È in corso una svolta nella guerra in Libia. Dopo il fallimento dell’accordo di unità nazionale, mediato dall’inviato delle Nazioni unite, Bernardino León, che è rimasto solo sulla carta e non è stato approvato dai parlamenti di Tripoli (nella cui periferia solo ieri si contavano 9 morti) e Tobruk, la scorsa domenica è stato annunciato un accordo-bis a Tunisi con la benedizione dell’Alleanza atlantica.

L’iperattivismo della Nato è arrivato in un momento molto preciso, quando cioè la Francia di Hollande ha deciso di riprendere il controllo del fronte libico, abbandonato da Sarkozy nel 2011. Parigi e Washington hanno compiuto raid su Sirte e Tobruk, partiti dalla portaerei Charles De Gaulle, pochi giorni dopo gli attacchi di Parigi del 13 novembre scorso. Il ragionamento è questo: se la leva delle migrazioni è fallita per giustificare un nuovo intervento in Libia, è meglio puntare sul piano B. La Nato deve assicurare il suo rinnovato impegno in Libia per debellare lo Stato islamico (Is), che si sta rafforzando in Libia in seguito agli attacchi contro i jihadisti a Raqqa. E il gioco è fatto: la giustificazione per ripetere i gravissimi attacchi del marzo 2011 è servita su un piatto d’argento.
A conferma che la Nato è pronta a tornare in Libia, sono arrivate le parole pronunciate dal Segretario generale dell’Alleanza atlantica, Jens Stoltenberg. «Ci teniamo pronti ad assistere un governo nazionale, se ce ne farà richiesta», ha ammesso Stoltenberg in un’intervista all’agenzia Lena.

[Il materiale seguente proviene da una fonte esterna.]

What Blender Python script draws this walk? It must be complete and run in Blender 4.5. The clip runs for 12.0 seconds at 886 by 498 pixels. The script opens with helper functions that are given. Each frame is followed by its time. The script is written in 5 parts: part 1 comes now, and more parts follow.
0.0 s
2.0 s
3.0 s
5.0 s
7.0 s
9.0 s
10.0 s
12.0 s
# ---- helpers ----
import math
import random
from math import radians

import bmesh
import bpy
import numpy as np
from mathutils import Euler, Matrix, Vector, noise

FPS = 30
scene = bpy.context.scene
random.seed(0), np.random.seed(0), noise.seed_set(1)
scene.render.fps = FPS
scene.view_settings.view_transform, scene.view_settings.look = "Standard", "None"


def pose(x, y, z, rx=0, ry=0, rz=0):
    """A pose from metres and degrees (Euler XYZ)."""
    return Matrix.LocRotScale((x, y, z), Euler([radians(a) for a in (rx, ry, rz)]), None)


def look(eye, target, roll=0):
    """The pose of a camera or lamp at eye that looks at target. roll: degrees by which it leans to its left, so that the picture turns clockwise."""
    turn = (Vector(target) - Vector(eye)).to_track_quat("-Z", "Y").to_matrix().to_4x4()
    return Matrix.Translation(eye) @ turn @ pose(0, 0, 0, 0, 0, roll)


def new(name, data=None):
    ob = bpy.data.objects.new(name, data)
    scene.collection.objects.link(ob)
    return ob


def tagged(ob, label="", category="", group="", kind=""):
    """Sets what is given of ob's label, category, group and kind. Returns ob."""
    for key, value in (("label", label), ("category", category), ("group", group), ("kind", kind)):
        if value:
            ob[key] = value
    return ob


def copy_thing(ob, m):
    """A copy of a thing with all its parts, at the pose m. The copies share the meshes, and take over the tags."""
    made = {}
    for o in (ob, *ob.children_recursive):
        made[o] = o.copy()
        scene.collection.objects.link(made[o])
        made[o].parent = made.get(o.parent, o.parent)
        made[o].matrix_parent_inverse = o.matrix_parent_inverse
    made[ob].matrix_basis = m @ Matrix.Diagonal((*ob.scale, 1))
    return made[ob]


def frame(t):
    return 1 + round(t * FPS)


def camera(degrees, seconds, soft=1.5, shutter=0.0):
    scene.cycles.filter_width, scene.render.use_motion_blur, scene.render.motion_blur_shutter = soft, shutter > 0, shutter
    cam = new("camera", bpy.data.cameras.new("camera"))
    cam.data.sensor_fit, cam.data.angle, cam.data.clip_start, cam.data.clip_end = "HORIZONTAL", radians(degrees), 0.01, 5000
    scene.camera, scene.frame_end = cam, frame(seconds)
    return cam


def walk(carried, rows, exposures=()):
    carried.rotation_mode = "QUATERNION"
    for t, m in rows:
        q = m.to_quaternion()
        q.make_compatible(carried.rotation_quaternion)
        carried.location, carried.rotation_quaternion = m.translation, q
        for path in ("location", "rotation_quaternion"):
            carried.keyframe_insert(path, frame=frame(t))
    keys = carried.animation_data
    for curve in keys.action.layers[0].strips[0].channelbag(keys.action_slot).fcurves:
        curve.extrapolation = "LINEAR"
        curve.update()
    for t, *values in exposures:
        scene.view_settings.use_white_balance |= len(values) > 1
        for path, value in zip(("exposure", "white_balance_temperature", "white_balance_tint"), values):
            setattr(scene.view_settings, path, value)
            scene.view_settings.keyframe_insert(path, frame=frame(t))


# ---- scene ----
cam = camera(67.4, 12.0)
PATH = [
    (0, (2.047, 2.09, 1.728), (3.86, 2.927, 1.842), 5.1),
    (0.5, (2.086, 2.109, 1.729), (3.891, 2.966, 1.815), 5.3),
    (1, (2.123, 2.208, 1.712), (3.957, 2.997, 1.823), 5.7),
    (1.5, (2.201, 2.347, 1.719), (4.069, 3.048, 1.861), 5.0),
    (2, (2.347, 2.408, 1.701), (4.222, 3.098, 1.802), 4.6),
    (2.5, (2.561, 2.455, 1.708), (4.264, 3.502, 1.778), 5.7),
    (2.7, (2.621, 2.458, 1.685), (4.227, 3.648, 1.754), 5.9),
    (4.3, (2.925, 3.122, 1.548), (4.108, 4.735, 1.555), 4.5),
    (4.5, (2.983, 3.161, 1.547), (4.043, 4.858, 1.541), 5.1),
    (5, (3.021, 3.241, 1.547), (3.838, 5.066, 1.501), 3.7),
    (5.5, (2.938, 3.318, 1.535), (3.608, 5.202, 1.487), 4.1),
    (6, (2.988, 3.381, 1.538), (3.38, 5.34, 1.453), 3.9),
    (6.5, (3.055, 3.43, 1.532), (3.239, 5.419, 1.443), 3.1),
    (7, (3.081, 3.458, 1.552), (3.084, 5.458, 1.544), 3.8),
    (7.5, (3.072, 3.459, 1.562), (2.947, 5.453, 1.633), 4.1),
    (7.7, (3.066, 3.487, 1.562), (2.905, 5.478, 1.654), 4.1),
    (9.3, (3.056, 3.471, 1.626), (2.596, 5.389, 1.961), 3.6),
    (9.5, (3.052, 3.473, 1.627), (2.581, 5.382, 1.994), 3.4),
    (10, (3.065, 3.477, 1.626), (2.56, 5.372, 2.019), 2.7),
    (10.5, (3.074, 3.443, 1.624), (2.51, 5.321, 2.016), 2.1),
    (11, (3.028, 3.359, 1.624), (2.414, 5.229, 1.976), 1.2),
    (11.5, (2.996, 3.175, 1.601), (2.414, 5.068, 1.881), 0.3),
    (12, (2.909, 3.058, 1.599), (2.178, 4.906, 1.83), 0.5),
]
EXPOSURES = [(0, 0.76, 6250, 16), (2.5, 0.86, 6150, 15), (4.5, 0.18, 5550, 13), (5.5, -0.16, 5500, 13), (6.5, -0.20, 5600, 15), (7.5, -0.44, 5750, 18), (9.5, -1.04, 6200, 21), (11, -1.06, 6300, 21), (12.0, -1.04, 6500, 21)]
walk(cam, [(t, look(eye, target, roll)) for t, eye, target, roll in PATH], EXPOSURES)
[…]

Ma anche la Nato dovrà fare i conti con la situazione sul campo che è molto diversa da come viene rappresentata. L’intesa-bis prevede la creazione di un comitato di 5 membri per ciascuno dei due parlamenti che dovrà nominare un premier e due vice in rappresentanza di Tripoli e Tobruk, entro quindici giorni. L’accordo-bis prevede poi il ritorno alla Costituzione libica di Gheddafi e quindi l’azzeramento della transizione avviata a fatica nel 2011 e che ha portato alla formazione del parlamento di Tripoli e al governo guidato dai Fratelli musulmani libici.

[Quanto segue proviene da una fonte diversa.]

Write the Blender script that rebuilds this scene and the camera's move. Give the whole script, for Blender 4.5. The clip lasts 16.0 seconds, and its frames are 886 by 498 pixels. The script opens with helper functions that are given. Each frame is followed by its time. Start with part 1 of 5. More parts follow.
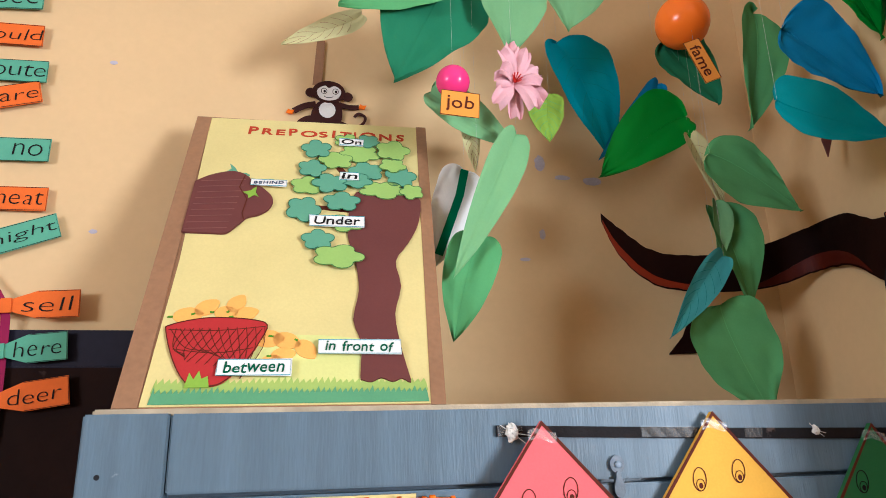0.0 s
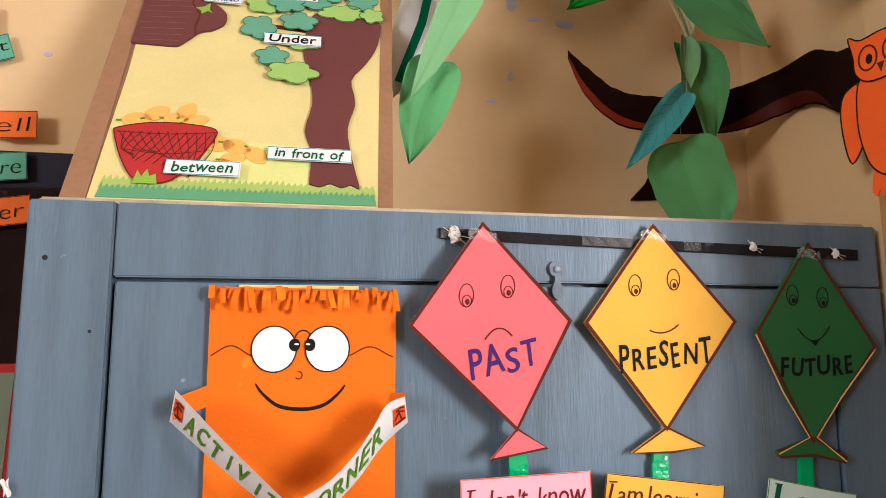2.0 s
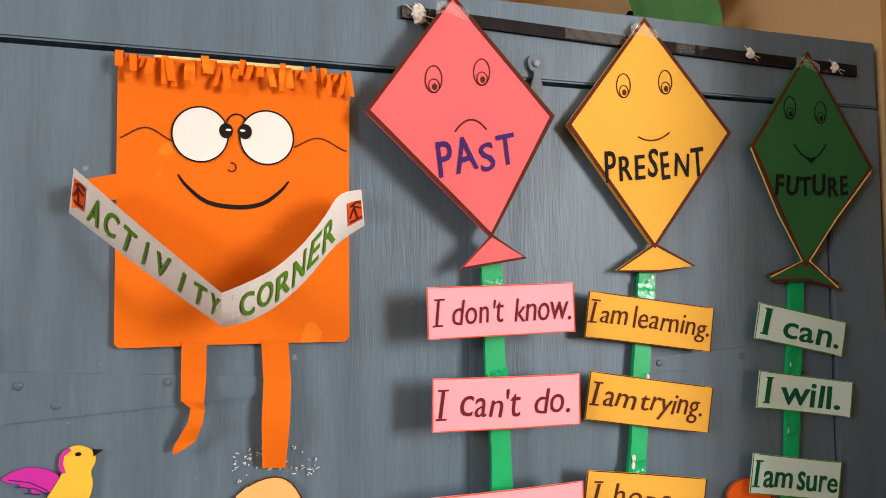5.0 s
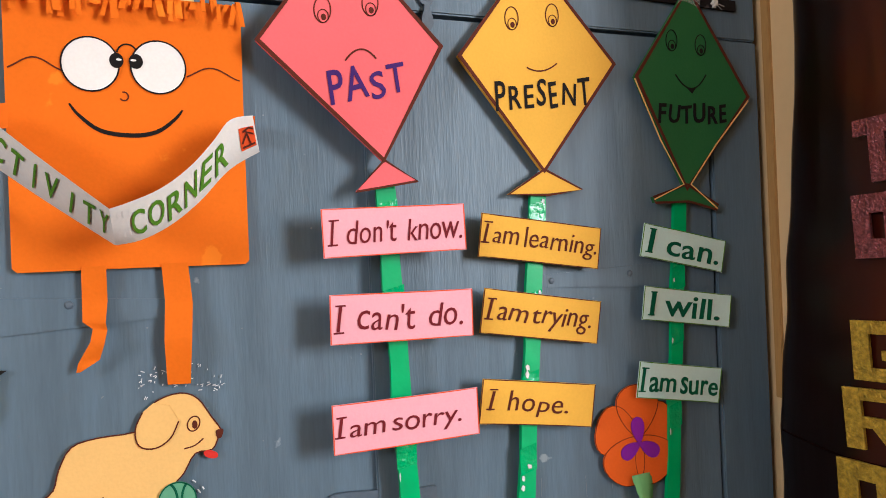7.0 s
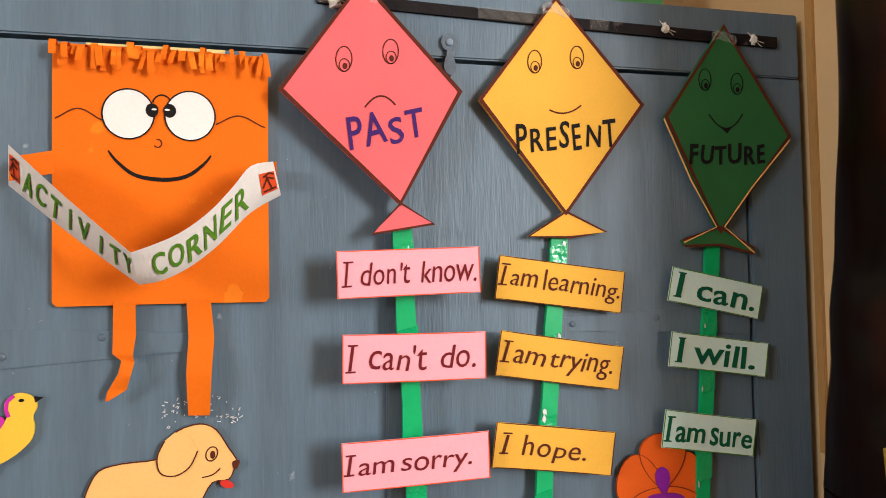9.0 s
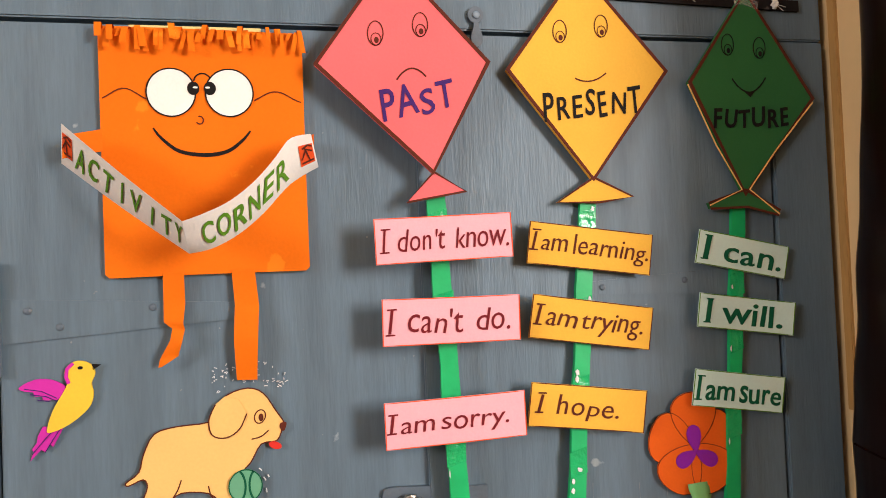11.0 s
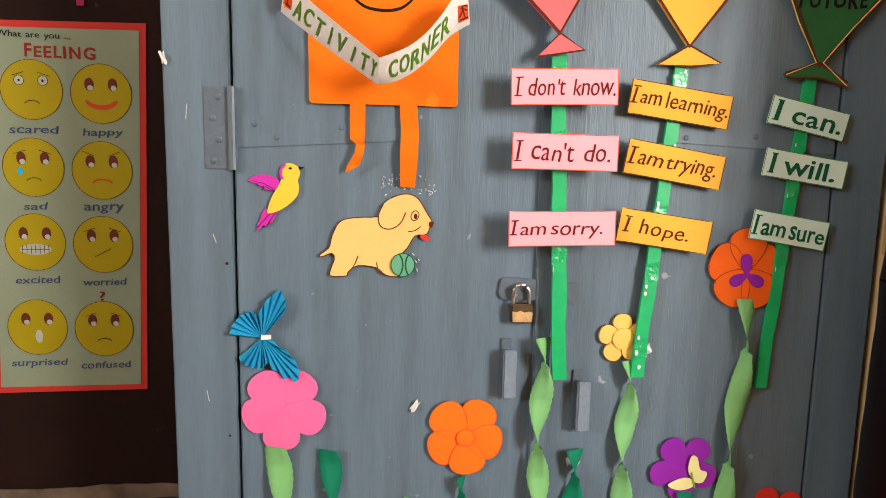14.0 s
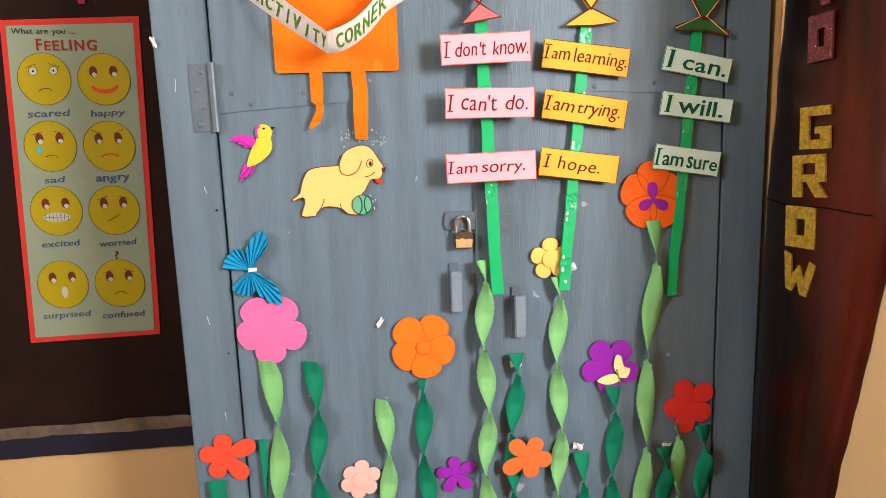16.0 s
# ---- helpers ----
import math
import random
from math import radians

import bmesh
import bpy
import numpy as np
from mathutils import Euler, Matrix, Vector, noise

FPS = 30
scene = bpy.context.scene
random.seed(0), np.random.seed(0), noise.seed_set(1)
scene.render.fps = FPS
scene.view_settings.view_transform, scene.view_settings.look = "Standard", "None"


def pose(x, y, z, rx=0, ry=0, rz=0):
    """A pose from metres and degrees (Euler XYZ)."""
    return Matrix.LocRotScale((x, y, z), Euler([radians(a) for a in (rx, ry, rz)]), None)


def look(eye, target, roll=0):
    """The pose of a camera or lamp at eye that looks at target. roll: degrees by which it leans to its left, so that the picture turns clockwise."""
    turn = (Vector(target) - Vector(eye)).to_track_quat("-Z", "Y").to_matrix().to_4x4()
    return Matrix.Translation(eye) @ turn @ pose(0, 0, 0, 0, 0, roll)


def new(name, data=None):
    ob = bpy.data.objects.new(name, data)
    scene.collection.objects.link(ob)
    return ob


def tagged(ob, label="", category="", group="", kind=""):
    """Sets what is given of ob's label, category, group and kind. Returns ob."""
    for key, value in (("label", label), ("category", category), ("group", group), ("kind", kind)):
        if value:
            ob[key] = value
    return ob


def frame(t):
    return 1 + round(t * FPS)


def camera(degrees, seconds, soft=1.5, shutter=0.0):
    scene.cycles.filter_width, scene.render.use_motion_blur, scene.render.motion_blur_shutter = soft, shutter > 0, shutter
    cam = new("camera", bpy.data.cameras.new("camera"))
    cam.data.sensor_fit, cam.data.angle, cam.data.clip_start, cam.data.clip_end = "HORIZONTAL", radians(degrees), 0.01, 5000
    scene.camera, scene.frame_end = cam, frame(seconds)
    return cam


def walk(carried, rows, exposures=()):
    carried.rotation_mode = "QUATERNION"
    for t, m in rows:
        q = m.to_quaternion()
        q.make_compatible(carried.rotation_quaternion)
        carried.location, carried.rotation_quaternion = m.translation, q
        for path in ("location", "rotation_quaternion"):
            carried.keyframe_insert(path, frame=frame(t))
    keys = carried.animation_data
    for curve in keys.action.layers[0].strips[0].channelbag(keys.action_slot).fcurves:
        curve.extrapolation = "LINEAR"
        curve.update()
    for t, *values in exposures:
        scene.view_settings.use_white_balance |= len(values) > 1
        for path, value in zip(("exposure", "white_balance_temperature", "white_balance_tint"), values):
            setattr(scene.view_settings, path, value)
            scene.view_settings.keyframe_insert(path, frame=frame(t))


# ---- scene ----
import collections

cam = camera(68.0, 16.0, soft=0.9)
PATH = [
    (0, (0.1635, -0.7870, 1.6723), (0.5115, 1.1030, 2.2244), -1.36),
    (0.5, (0.1778, -0.7870, 1.6348), (0.5517, 1.1190, 2.1108), -0.88),
    (1, (0.1919, -0.7820, 1.6073), (0.5669, 1.1440, 1.9963), -0.70),
    (1.5, (0.2166, -0.7780, 1.5872), (0.6135, 1.1520, 1.9260), -0.22),
    (2, (0.2239, -0.7790, 1.5534), (0.5934, 1.1690, 1.8182), -0.12),
    (2.5, (0.2352, -0.7820, 1.5178), (0.6629, 1.1570, 1.7517), -0.64),
    (3, (0.2416, -0.7820, 1.4790), (0.6972, 1.1610, 1.6078), -1.35),
    (3.5, (0.2360, -0.7700, 1.4398), (0.7134, 1.1700, 1.5474), -2.06),
    (3.7, (0.2266, -0.7550, 1.4244), (0.6898, 1.1860, 1.5635), -2.35),
    (5.8, (0.2413, -0.6200, 1.3790), (0.8625, 1.2790, 1.4658), 1.20),
    (6, (0.2601, -0.6330, 1.3556), (0.9224, 1.2520, 1.4410), 0.58),
    (6.5, (0.2826, -0.6890, 1.3424), (0.9376, 1.2010, 1.3565), -1.72),
    (7, (0.2804, -0.7010, 1.3484), (0.9384, 1.1870, 1.3605), -2.22),
    (7.5, (0.2883, -0.6980, 1.3507), (0.8639, 1.2170, 1.3718), -1.59),
    (8, (0.3277, -0.7130, 1.3681), (0.8322, 1.2220, 1.4176), -0.57),
    (8.2, (0.3406, -0.7260, 1.3726), (0.8131, 1.2160, 1.4490), -0.86),
    (10.3, (0.3389, -0.7280, 1.3645), (0.7576, 1.2260, 1.4329), -1.25),
    (10.5, (0.3350, -0.7300, 1.3604), (0.7547, 1.2240, 1.4298), -1.95),
    (11, (0.3145, -0.7440, 1.3456), (0.7121, 1.2160, 1.3922), -2.34),
    (11.5, (0.2978, -0.7520, 1.3370), (0.6784, 1.2110, 1.3550), -1.54),
    (12, (0.2499, -0.7650, 1.3082), (0.5843, 1.2060, 1.3015), -1.43),
    (12.5, (0.1651, -0.8310, 1.3001), (0.3313, 1.1620, 1.2712), 0.19),
    (13, (0.1124, -0.8830, 1.2922), (0.2028, 1.1110, 1.1724), -0.10),
    (13.5, (0.1121, -0.9190, 1.2732), (0.2611, 1.0660, 1.0825), -0.20),
    (14, (0.1941, -0.9530, 1.2722), (0.4083, 1.0160, 0.9998), 1.11),
    (14.5, (0.2463, -0.9960, 1.2701), (0.4556, 0.9770, 1.0176), -0.29),
    (15, (0.2711, -1.0660, 1.2470), (0.4465, 0.9060, 0.9662), -1.39),
    (15.5, (0.2855, -1.1220, 1.2365), (0.4408, 0.8480, 0.9310), -0.68),
    (16, (0.2670, -1.1690, 1.2238), (0.4560, 0.7950, 0.8985), -1.98),
]
EXPOSURES = [(0, 0.27, 5350, 9), (1, 0.27, 5500, 10), (2, 0.24, 5800, 13), (3.5, 0.12, 6350, 13), (6, 0.02, 6200, 11), (7, 0.03, 5750, 10), (8, 0.05, 5900, 10), (11, 0.20, 6550, 13), (12.5, 0.30, 6700, 13), (13, 0.36, 6550, 12), (15, 0.36, 6500, 11), (16, 0.66, 6300, 12)]
walk(cam, [(t, look(eye, target, roll)) for t, eye, target, roll in PATH], EXPOSURES)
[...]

Questa accelerazione è molto pericolosa perché proprio negli ultimi giorni i moderati delle due fazioni sembravano aver trovato nuova linfa per mettere in atto l’accordo, raggiunto con la mediazione Onu del diplomatico León, trasferitosi negli Emirati con uno stipendio da capogiro dopo aver finito il suo mandato. E anche l’avvicendamento alla guida della missione Onu in Libia, ora nelle mani del tedesco Martin Kobler, suona con il senno di poi come un tentativo di estromettere le Nazioni unite a favore della Nato nella gestione del paese. Tentativo per nulla ostacolato dall’Italia che come al solito è rimasta a guardare in attesa della conferenza del prossimo 13 dicembre a Roma, che sembra come al solito una vetrina di decisioni prese altrove.

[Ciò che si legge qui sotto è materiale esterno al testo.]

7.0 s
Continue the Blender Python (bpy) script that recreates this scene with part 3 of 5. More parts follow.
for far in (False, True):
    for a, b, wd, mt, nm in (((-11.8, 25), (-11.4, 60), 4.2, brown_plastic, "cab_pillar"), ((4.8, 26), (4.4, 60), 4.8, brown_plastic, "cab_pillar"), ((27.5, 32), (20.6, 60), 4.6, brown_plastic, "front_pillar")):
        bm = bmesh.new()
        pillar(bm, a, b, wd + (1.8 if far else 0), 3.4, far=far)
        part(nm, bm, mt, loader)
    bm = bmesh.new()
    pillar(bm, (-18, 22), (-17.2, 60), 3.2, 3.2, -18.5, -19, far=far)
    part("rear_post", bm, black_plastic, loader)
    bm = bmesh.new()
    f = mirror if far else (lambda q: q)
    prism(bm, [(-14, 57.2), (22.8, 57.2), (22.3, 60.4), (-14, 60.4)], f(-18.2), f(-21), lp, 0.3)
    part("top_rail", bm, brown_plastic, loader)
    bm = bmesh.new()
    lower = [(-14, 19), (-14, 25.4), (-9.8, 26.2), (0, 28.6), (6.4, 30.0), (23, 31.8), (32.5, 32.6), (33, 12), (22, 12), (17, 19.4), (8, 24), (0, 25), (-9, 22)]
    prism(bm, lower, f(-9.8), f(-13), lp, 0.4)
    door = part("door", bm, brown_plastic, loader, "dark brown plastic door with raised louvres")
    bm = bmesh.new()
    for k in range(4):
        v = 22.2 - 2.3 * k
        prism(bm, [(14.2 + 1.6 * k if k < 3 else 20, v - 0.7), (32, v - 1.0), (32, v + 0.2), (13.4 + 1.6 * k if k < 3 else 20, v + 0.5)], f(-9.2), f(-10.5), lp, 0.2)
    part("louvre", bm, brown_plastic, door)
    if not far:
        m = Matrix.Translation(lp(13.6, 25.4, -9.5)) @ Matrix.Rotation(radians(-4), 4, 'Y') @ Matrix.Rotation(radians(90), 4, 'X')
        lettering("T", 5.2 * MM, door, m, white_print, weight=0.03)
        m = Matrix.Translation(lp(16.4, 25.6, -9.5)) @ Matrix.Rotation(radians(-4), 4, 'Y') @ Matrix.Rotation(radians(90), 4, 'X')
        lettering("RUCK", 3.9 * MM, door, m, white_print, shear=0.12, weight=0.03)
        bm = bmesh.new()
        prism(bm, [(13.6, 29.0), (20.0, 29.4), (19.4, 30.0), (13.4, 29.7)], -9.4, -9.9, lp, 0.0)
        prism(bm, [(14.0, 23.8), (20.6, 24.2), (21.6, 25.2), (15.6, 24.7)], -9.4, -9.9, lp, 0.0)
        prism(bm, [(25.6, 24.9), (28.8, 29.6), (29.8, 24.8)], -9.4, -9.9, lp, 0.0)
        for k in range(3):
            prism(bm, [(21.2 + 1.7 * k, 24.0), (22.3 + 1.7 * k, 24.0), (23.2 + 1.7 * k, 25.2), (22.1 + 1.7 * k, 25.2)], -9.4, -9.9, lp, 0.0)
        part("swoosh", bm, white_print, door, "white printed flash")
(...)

Kobler, pur di dimostrare di avere ancora la situazione sotto controllo e di accreditarsi come interlocutore valido, aveva annunciato un incontro almeno discutibile con l’auto-proclamatosi capo delle Forze armate libiche, Khalifa Haftar. L’incontro è stato cancellato all’ultimo momento dallo stesso parlamentino di Tobruk che neppure riconosce univocamente l’autorità di Haftar. Kobler aveva visitato il Cairo solo pochi giorni fa. Qui ha raccolto la consueta dura opposizione di al-Sisi che vorrebbe decapitare gli islamisti di Tripoli: «Il governo di pacificazione potrà insediarsi solo dopo che Tripoli sarà liberata da islamisti e miliziani».

Nel febbraio scorso l’Egitto ha cercato di accreditarsi come deus ex machina del conflitto libico, tentando di legittimare una possibile risoluzione Onu in suo favore che implicasse un attacco contro Tripoli e l’invio di truppe di terra. Ma anche al Cairo non tutti concordano sulla sorte della Tripolitania. Il ministro degli Esteri egiziano ha salutato ieri con soddisfazione l’accordo-bis di Tunisi perché di sicuro favorisce Tobruk che invece dovrebbe essere notevolmente ridimensionato in negoziati corretti.

Nei giorni scorsi un emissario del parlamentino, ormai decaduto, di Tobruk aveva incontrato in carcere a Zintan, Saif al-Islam, figlio di Muammar Gheddafi. L’amnistia di Tobruk, che cerca di accreditarsi a fatica come in continuità con il regime precedente, dovrebbe essere applicata anche a Saif. In realtà, Human Rights Watch ha denunciato che al-Islam è detenuto in pessime condizioni di isolamento.